■ **Given request**
Exactly retype the lines from the top of the data through the line containing "return stool.matrix_world @", leaving out every picture.

## Start Collected material

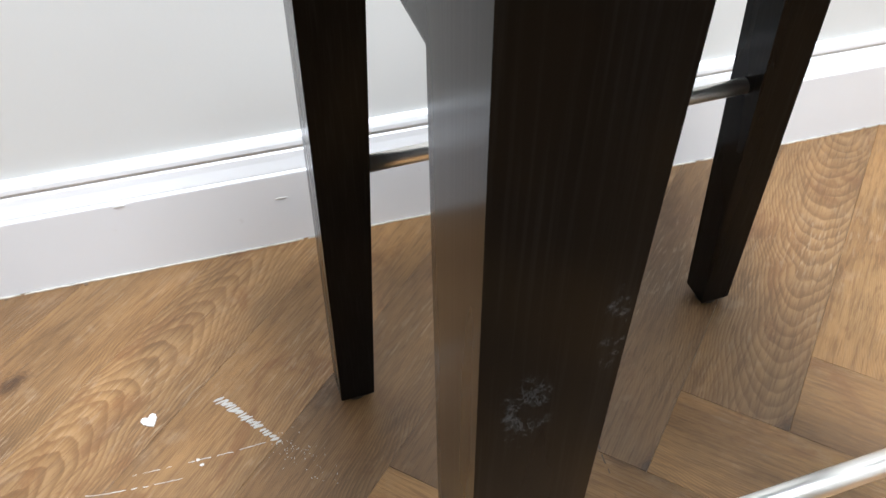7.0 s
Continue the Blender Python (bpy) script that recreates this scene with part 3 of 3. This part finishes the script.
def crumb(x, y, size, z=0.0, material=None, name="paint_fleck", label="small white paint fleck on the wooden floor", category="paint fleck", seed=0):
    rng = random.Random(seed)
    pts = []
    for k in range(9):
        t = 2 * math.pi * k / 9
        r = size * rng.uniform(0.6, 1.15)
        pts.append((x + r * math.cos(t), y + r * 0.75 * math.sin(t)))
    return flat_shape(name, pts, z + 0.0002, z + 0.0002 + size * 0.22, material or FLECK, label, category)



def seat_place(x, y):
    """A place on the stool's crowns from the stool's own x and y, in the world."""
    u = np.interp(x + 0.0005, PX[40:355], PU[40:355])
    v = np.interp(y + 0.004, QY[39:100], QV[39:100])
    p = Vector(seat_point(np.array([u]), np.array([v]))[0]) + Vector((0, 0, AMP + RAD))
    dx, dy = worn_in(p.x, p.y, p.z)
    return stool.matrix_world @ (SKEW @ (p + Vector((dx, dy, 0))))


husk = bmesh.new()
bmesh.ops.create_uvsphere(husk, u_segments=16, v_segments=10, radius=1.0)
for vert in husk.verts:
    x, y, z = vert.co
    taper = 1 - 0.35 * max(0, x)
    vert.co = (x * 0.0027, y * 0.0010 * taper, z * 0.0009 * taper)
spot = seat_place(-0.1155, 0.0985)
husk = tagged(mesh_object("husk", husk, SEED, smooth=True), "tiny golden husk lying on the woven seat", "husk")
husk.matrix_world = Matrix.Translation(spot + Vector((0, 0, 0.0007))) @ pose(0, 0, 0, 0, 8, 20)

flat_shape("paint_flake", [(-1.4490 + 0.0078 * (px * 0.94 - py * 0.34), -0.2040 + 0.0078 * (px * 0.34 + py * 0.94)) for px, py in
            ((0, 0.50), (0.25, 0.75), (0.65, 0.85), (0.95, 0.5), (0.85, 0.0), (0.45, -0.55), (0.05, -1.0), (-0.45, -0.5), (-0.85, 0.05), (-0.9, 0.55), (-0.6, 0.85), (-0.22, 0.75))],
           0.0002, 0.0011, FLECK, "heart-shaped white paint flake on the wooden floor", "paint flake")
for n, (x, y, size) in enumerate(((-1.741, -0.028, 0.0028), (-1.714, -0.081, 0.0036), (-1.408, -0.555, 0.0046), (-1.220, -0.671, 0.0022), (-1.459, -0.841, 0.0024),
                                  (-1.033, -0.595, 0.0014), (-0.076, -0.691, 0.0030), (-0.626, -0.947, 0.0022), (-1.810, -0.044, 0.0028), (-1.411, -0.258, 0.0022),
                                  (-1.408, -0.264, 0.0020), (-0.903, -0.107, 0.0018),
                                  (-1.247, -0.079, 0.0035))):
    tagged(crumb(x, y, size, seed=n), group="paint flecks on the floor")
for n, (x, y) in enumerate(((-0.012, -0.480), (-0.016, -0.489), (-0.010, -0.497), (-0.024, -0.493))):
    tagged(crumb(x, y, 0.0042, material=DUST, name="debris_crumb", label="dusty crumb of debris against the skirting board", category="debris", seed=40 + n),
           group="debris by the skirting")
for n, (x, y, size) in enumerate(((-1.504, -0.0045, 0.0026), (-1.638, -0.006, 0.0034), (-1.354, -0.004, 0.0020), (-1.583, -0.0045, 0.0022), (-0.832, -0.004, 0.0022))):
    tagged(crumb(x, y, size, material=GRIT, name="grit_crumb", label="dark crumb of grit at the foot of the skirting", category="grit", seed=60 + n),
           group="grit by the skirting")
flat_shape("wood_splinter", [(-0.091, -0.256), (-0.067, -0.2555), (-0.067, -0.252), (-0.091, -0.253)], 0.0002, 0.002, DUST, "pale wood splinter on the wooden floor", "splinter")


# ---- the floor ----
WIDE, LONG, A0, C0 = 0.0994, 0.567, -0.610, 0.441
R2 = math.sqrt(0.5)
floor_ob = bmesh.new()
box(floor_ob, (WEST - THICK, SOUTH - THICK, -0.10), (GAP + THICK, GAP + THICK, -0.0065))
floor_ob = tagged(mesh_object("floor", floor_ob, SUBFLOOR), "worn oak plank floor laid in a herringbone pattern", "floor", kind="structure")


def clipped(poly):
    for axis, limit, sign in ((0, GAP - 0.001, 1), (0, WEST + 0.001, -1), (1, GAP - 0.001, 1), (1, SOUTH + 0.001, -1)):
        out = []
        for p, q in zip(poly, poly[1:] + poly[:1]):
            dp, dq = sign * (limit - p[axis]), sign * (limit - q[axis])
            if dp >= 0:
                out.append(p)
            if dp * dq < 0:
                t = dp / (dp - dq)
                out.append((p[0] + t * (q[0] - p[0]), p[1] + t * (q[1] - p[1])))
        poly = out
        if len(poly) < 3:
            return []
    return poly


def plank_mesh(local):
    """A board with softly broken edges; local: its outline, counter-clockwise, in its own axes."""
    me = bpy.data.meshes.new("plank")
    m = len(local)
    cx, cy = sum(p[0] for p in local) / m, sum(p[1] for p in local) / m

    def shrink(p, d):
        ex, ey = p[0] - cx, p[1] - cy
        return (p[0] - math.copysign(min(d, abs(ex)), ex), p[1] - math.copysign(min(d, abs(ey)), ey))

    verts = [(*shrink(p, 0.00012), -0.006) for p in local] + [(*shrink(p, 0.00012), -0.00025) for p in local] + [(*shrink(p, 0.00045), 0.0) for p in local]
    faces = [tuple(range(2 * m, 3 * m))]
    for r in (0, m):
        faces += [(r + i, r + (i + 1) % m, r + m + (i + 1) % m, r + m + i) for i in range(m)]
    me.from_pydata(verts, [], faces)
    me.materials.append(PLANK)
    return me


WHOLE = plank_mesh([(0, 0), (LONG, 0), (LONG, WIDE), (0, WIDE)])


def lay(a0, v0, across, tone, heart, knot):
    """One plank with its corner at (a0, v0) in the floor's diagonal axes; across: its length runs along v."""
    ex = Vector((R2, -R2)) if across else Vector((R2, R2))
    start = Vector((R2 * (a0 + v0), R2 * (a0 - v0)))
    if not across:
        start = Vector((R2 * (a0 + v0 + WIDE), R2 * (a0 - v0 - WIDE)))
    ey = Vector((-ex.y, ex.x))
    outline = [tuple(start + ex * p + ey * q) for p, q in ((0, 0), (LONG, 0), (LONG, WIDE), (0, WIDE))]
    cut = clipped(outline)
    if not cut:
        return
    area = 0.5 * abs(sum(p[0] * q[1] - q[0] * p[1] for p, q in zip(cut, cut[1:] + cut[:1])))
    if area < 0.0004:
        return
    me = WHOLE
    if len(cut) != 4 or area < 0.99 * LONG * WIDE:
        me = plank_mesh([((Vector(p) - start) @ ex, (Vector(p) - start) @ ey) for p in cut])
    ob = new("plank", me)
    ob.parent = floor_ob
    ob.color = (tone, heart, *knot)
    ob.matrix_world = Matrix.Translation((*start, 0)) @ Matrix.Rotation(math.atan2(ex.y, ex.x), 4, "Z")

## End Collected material

■ **Result for this task**
7.0 s
Continue the Blender Python (bpy) script that recreates this scene with part 3 of 3. This part finishes the script.
def crumb(x, y, size, z=0.0, material=None, name="paint_fleck", label="small white paint fleck on the wooden floor", category="paint fleck", seed=0):
    rng = random.Random(seed)
    pts = []
    for k in range(9):
        t = 2 * math.pi * k / 9
        r = size * rng.uniform(0.6, 1.15)
        pts.append((x + r * math.cos(t), y + r * 0.75 * math.sin(t)))
    return flat_shape(name, pts, z + 0.0002, z + 0.0002 + size * 0.22, material or FLECK, label, category)



def seat_place(x, y):
    """A place on the stool's crowns from the stool's own x and y, in the world."""
    u = np.interp(x + 0.0005, PX[40:355], PU[40:355])
    v = np.interp(y + 0.004, QY[39:100], QV[39:100])
    p = Vector(seat_point(np.array([u]), np.array([v]))[0]) + Vector((0, 0, AMP + RAD))
    dx, dy = worn_in(p.x, p.y, p.z)
    return stool.matrix_world @ (SKEW @ (p + Vector((dx, dy, 0))))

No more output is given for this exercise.